Ai Weiwei, Washington Square Park Protest (1988), all photos courtesy of Three Shadows Photography Art Centre and Chambers Fine Art, via Asia Society.
Art Observed was on site at the Asia Society’s Ai Weiwei retrospective, which comprises over 200 photographs taken by the artist in some of his most pivotal years. Between 1983 and 1993, Weiwei documented protests of system, political, gender, and artistic. The show is a collection of black and white photographs, numbered simply and elegantly. The titles are Weiwei’s own, scrawled at the bottom of each piece. A visitor follows Weiwei through his life in the East Village. “New York Photographs” chronicles Weiwei’s interest in transformations, as they manifest through the artist’s perspective, and closes August 14.
More text and images after the jump…
Weiwei captures the ordinary — protests, actors, friends, the self — and renders it extraordinary. His photography hearkens back to the ready-mades of Duchamp, whom Weiwei explicitly references (and re-captures in kind). “Profile of Duchamp” (1983), for example, is a photograph of a coat hanger, half of which is filled with sunflower seeds, in the shape of a man’s face. Then there is “In Front of Duchamp’s Work” (1987), taken at the Museum of Modern Art, which is a self-portrait of Weiwei through “The Bride Stripped Bare By Her Bachelors, Even,” itself obsessed with the act of capturing. This piece appears in the midst of photographs following actors and transvestites through their transformations. The exhibition is in chronological order; Weiwei has made of his work a history (or, as he may be saying, his work — art or remembering in general — make histories).
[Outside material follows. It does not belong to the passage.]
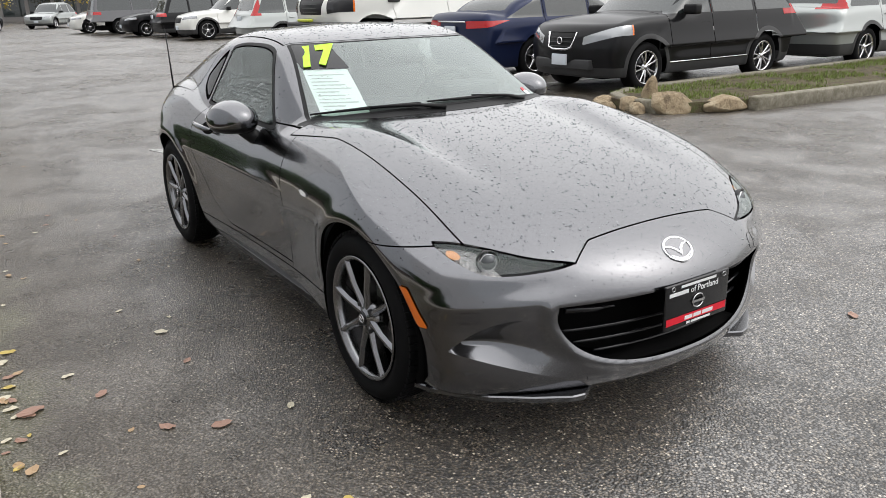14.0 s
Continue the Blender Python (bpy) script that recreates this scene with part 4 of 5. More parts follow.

Born in 1957 in Beijing, Ai Weiwei lived in New York from 1981 to 1993. Following an international furor, Ai WeiWei was just released after a three-month imprisonment in his home country. The artist has recently exhibited globally in such venues as at the Fotomuseum Winterthur, Switzerland; Lisson Gallery in London, the Neugerriemschneider in Berlin, the Ludwig Museum, Germany, the Tate Modern, and an outdoor sculpture installation “Zodiac Heads” in New York and correspondingly at the Somerset House, London. “New York Photographs” is enabled by Asia: Ideas and Images, and endowed by the Mattawin Company and Harold and Ruth Newman.